Я хотел сохранить, а не показать.

Так появился мой проект — «Музей для ушей».

Без стен, без витрин, только звук.

Каждый файл я подписываю не по месту, а по смыслу:

«Надежда на металлических клавишах»,

«Одиночество на магнитной ленте»,

«Память в речном воздухе».

Однажды моя девушка спросила:

«Зачем ты всё время гоняешься за старыми шумами, вместо того чтобы создавать новые?»

Я ответил:

«Это не ностальгия. Это способ выжить. Каждый исчезнувший звук — это одна утраченная возможность вспомнить, что значит быть человеком.»

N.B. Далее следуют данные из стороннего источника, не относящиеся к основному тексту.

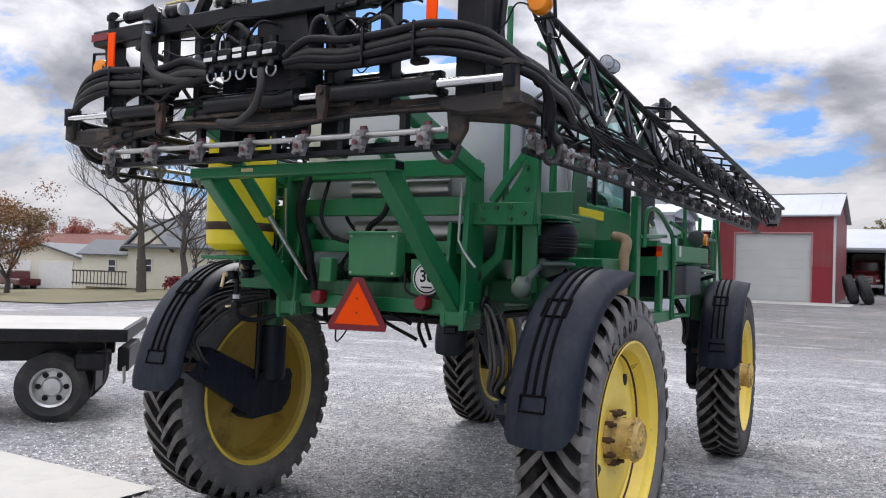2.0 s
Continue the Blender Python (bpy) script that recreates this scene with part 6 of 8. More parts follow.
    # couplings between funnel and tank
    for n_, (z_, x_) in enumerate(((1.885, -1.30), (1.80, -1.27))):
        cp = G()
        cp.tube(smooth([(x_, 0.10, z_ - 0.01), (x_ - 0.01, 0.40, z_ - 0.025), (x_, 0.72, z_ - 0.005), (x_ + 0.02, 1.0, z_ + 0.01)], 6), 0.031, 12)
        cf = part("suction_line", cp, HOSE, sprayer, "black suction hose with clamps")
        for y in ((0.60, 0.66, 0.30) if n_ == 0 else (0.70, 0.76)):
            q = G()
            q.lathe([(0.032, -0.008), (0.036, -0.007), (0.036, 0.007), (0.032, 0.008)], (x_ - 0.004, y, z_ - 0.012), "y", 16, True)
            part("hose_clamp", q, ALU, cf)
    q = G()
    q.lathe([(0.0, 0.02), (0.034, 0.02), (0.040, 0.0), (0.030, -0.025), (0.0, -0.03)], (-1.335, 0.55, 1.885), "x", 14)
    part("line_cap", q, CREAM, cf)
    q = G()
    q.tube(smooth([(-1.20, 1.30, 2.20), (-1.24, 1.36, 2.08), (-1.22, 1.40, 1.92), (-1.18, 1.36, 1.76)], 6), 0.05, 14)
    part("intake_duct", q, HOSE, frame_)
    for i in range(12):
        rr = random.Random(50 + i)
        y = rr.uniform(0.2, 3.6)
        q = G()
        q.tube(smooth([(-1.15, y, 1.72), (-1.22, y + 0.1, 1.60 - rr.uniform(0, .12)), (-1.2, y + 0.32, 1.56 + rr.uniform(-.05, .1)), (-1.0, y + 0.5, 1.70)], 6), rr.choice((0.012, 0.018, 0.025)), 7)
        part("loose_hose", q, HOSE, frame_)


build_left_boxes()


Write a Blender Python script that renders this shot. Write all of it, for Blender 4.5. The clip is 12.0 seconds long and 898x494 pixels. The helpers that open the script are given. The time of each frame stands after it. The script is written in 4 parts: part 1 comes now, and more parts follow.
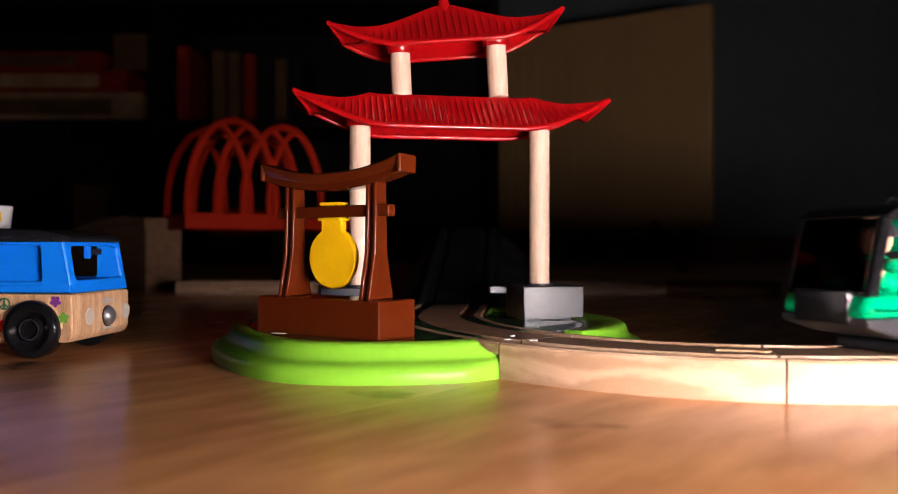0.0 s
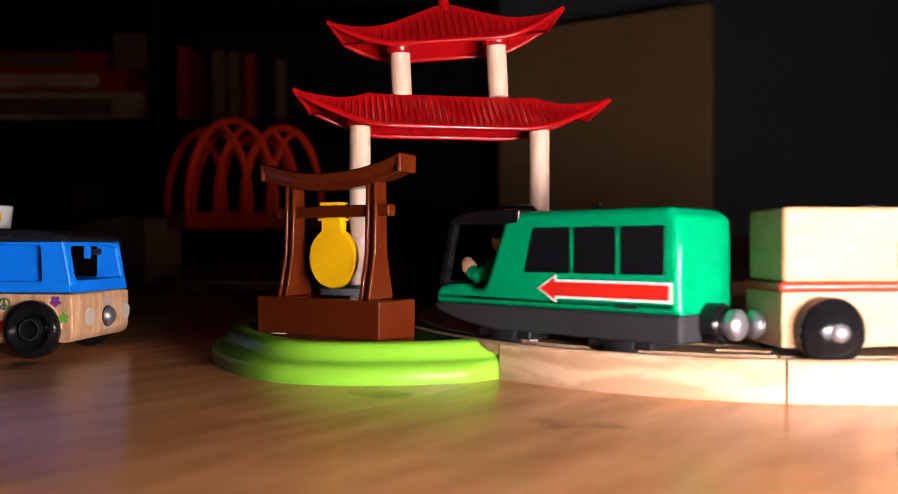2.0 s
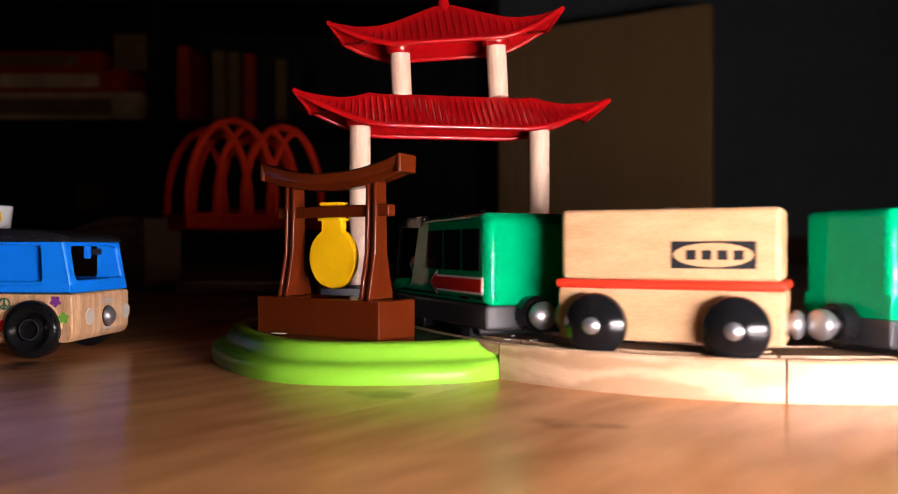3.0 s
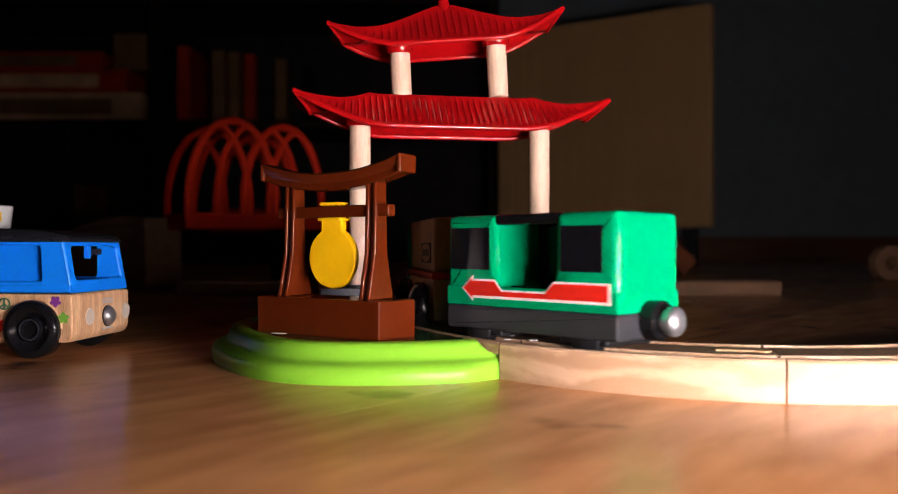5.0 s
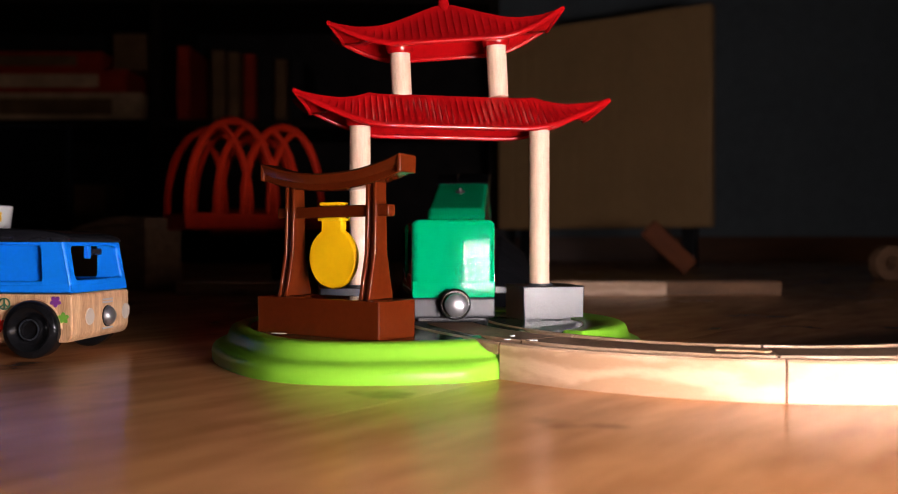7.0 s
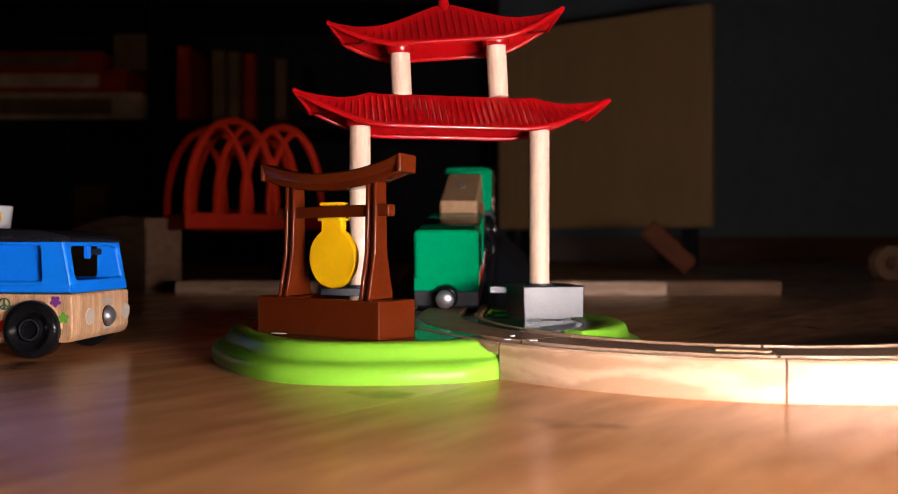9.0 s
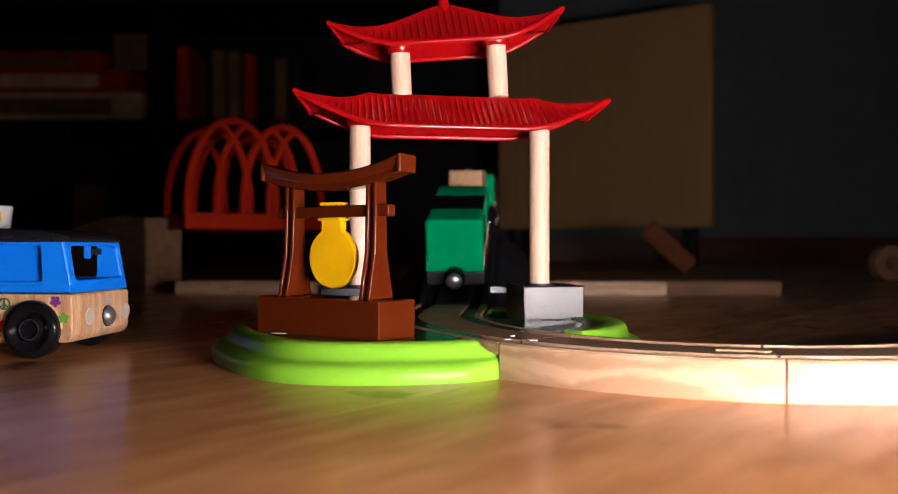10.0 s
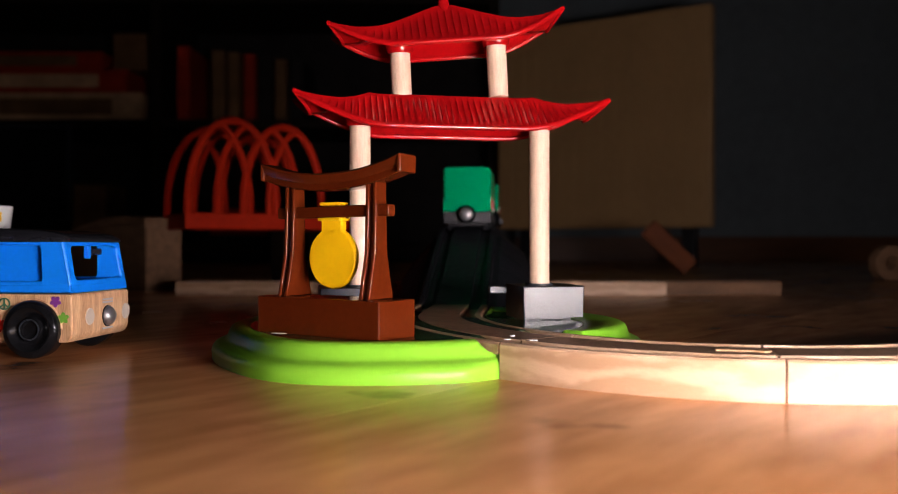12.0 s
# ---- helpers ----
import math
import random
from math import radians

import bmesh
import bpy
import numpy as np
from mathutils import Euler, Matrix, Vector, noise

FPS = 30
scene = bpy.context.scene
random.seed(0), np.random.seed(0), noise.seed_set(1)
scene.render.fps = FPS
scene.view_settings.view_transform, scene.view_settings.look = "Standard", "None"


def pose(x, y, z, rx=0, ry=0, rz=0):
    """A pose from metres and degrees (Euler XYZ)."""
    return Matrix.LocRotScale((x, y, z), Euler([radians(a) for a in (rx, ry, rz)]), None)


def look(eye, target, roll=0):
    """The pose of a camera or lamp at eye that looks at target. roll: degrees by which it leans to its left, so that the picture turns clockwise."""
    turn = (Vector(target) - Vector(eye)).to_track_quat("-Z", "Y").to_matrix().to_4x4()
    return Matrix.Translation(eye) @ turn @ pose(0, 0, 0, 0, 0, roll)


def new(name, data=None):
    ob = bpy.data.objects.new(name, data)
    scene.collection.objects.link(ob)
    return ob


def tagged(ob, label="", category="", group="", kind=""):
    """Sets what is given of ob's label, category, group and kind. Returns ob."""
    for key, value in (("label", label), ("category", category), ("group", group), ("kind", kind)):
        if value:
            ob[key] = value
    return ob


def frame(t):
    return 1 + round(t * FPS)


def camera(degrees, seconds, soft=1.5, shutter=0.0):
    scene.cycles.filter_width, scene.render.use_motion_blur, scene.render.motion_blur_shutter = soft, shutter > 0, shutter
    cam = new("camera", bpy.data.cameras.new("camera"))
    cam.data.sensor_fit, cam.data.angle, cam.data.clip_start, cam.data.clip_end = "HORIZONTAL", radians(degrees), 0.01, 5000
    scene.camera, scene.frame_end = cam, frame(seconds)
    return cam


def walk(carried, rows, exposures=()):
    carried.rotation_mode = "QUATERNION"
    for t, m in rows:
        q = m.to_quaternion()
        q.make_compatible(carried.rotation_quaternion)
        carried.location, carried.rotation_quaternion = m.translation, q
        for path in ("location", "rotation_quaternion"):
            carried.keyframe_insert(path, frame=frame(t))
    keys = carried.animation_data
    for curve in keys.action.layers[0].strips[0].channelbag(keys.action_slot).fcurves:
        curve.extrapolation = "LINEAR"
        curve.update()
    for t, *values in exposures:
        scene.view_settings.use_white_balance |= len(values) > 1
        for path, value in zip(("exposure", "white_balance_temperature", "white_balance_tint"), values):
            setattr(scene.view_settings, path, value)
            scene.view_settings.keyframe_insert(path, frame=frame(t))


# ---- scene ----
# ---------------------------------------------------------------- camera
EYE = (0.0, 0.0, 0.0434)
cam = camera(55.5, 12.0, soft=0.7, shutter=0.5)
cam.data.dof.use_dof = True
cam.data.dof.focus_distance = 0.33
cam.data.dof.aperture_fstop = 12.5
STILL = look(EYE, (0.0, 1.0, 0.0434))
walk(cam, [(0.0, STILL), (12.0, STILL)], exposures=[(0.0, 0.0), (12.0, 0.0)])

# ---------------------------------------------------------------- world and light
world = bpy.data.worlds.new("room_air")
scene.world = world
world.use_nodes = True
world.node_tree.nodes["Background"].inputs["Color"].default_value = (1.0, 0.86, 0.7, 1)
world.node_tree.nodes["Background"].inputs["Strength"].default_value = 0.0005
LED_POWER = 134.0


# ---------------------------------------------------------------- materials
def rgb(c):
    return (c[0], c[1], c[2], 1.0)


def material(name, colour, rough=0.4, metal=0.0, vary=0.12, scale=60.0, bump=0.0, bump_scale=300.0, dark=None,
             stretch=(1, 1, 1), coat=0.0, rough_vary=0.06, grain=0.0, per_piece=0.0, specular=0.5, knots=None):
    """Principled surface with two scales of colour variation, uneven gloss and fine relief."""
    m = bpy.data.materials.new(name)
    m.use_nodes = True
    nt = m.node_tree
    n, l = nt.nodes, nt.links
    b = n["Principled BSDF"]
    tc = n.new("ShaderNodeTexCoord")
    mp = n.new("ShaderNodeMapping")
    mp.inputs["Scale"].default_value = stretch
    l.new(tc.outputs["Object"], mp.inputs["Vector"])
    big = n.new("ShaderNodeTexNoise")
    big.inputs["Scale"].default_value = scale
    big.inputs["Detail"].default_value = 4
    fine = n.new("ShaderNodeTexNoise")
    fine.inputs["Scale"].default_value = scale * 7
    fine.inputs["Detail"].default_value = 5
    l.new(mp.outputs["Vector"], big.inputs["Vector"])
    l.new(mp.outputs["Vector"], fine.inputs["Vector"])
    mix = n.new("ShaderNodeMix")
    mix.data_type = "RGBA"
    d = dark or tuple(c * (1 - 2.2 * vary) for c in colour)
    mix.inputs[6].default_value = rgb(d)
    mix.inputs[7].default_value = rgb(tuple(min(1, c * (1 + 0.6 * vary)) for c in colour))
    add = n.new("ShaderNodeMath")
    add.operation = "MULTIPLY_ADD"
    add.inputs[1].default_value = 0.65
    half = n.new("ShaderNodeMath")
    half.operation = "MULTIPLY"
    half.inputs[1].default_value = 0.5
    l.new(fine.outputs["Fac"], half.inputs[0])
    l.new(big.outputs["Fac"], add.inputs[0])
    l.new(half.outputs[0], add.inputs[2])
    src = add.outputs[0]
    if grain > 0:
        wv = n.new("ShaderNodeTexWave")
        wv.wave_type = "BANDS"
        wv.bands_direction = "Z"
        wv.inputs["Scale"].default_value = grain
        wv.inputs["Distortion"].default_value = 6.0
        wv.inputs["Detail"].default_value = 3.0
        wv.inputs["Detail Scale"].default_value = 2.4
        l.new(mp.outputs["Vector"], wv.inputs["Vector"])
        g = n.new("ShaderNodeMath")
        g.operation = "MULTIPLY_ADD"
        g.inputs[1].default_value = 0.45
        l.new(wv.outputs["Fac"], g.inputs[0])
        l.new(src, g.inputs[2])
        sub = n.new("ShaderNodeMath")
        sub.operation = "SUBTRACT"
        sub.inputs[1].default_value = 0.22
        l.new(g.outputs[0], sub.inputs[0])
        src = sub.outputs[0]
    spread = n.new("ShaderNodeMapRange")
    spread.inputs["From Min"].default_value = 0.4
    spread.inputs["From Max"].default_value = 0.74
    l.new(src, spread.inputs["Value"])
    l.new(spread.outputs["Result"], mix.inputs[0])
    colour_out = mix.outputs[2]
    if knots:
        geo = n.new("ShaderNodeNewGeometry")
        kn = n.new("ShaderNodeTexNoise")
        kn.inputs["Scale"].default_value = 27
        kn.inputs["Detail"].default_value = 3
        km = n.new("ShaderNodeMapRange")
        km.interpolation_type = "SMOOTHSTEP"
        km.inputs["From Min"].default_value = 0.6
        km.inputs["From Max"].default_value = 0.73
        km.inputs["To Max"].default_value = 0.75
        kx = n.new("ShaderNodeMix")
        kx.data_type = "RGBA"
        kx.inputs[7].default_value = rgb(knots)
        l.new(geo.outputs["Position"], kn.inputs["Vector"])
        l.new(kn.outputs["Fac"], km.inputs["Value"])
        l.new(km.outputs["Result"], kx.inputs[0])
        l.new(colour_out, kx.inputs[6])
        colour_out = kx.outputs[2]
    if per_piece > 0:
        oi = n.new("ShaderNodeObjectInfo")
        hs = n.new("ShaderNodeHueSaturation")
        mr = n.new("ShaderNodeMapRange")
        mr.inputs["To Min"].default_value = 1 - per_piece
        mr.inputs["To Max"].default_value = 1 + per_piece
        l.new(oi.outputs["Random"], mr.inputs["Value"])
        l.new(mr.outputs["Result"], hs.inputs["Value"])
        l.new(colour_out, hs.inputs["Color"])
        colour_out = hs.outputs["Color"]
    l.new(colour_out, b.inputs["Base Color"])
    rr = n.new("ShaderNodeMapRange")
    rr.inputs["To Min"].default_value = max(0.02, rough - rough_vary)
    rr.inputs["To Max"].default_value = min(1, rough + rough_vary)
    l.new(big.outputs["Fac"], rr.inputs["Value"])
    l.new(rr.outputs["Result"], b.inputs["Roughness"])
    b.inputs["Metallic"].default_value = metal
    b.inputs["Specular IOR Level"].default_value = specular
    b.inputs["Coat Weight"].default_value = coat
    b.inputs["Coat Roughness"].default_value = 0.08
    if bump > 0:
        bt = n.new("ShaderNodeTexNoise")
        bt.inputs["Scale"].default_value = bump_scale
        bt.inputs["Detail"].default_value = 4
        l.new(mp.outputs["Vector"], bt.inputs["Vector"])
        bp = n.new("ShaderNodeBump")
        bp.inputs["Strength"].default_value = bump
        bp.inputs["Distance"].default_value = 0.001
        l.new(bt.outputs["Fac"], bp.inputs["Height"])
        l.new(bp.outputs["Normal"], b.inputs["Normal"])
    return m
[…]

Она молча нажала «Play» на первой записи — звуке гаванской печатной машинки — и просто сидела рядом, слушая, как человек из прошлого печатает слова в вечность.

И тогда я понял: звук соединяет нас так, как не способна соединить никакая речь.

Иногда, чтобы почувствовать тепло механического сердца или печаль последней песни птицы, не нужны слова.

Нужно только успеть послушать — пока время не разучилось шуметь.

Чему учит тишина

Теперь, отправляясь в каждое путешествие, я сначала записываю тишину.

Перед тем как начинается звук, всегда есть мгновение ожидания — будто молитва перед жизнью.

Иногда ночью, когда не могу уснуть, я включаю записи в случайном порядке:

грохот машинки переливается в эльвдаленскую колыбельную, та — в жужжание парижского проектора.

Между ними — короткий карман тишины.

И я понимаю: тишина — это не отсутствие звука, а память о том, как он когда-то существовал.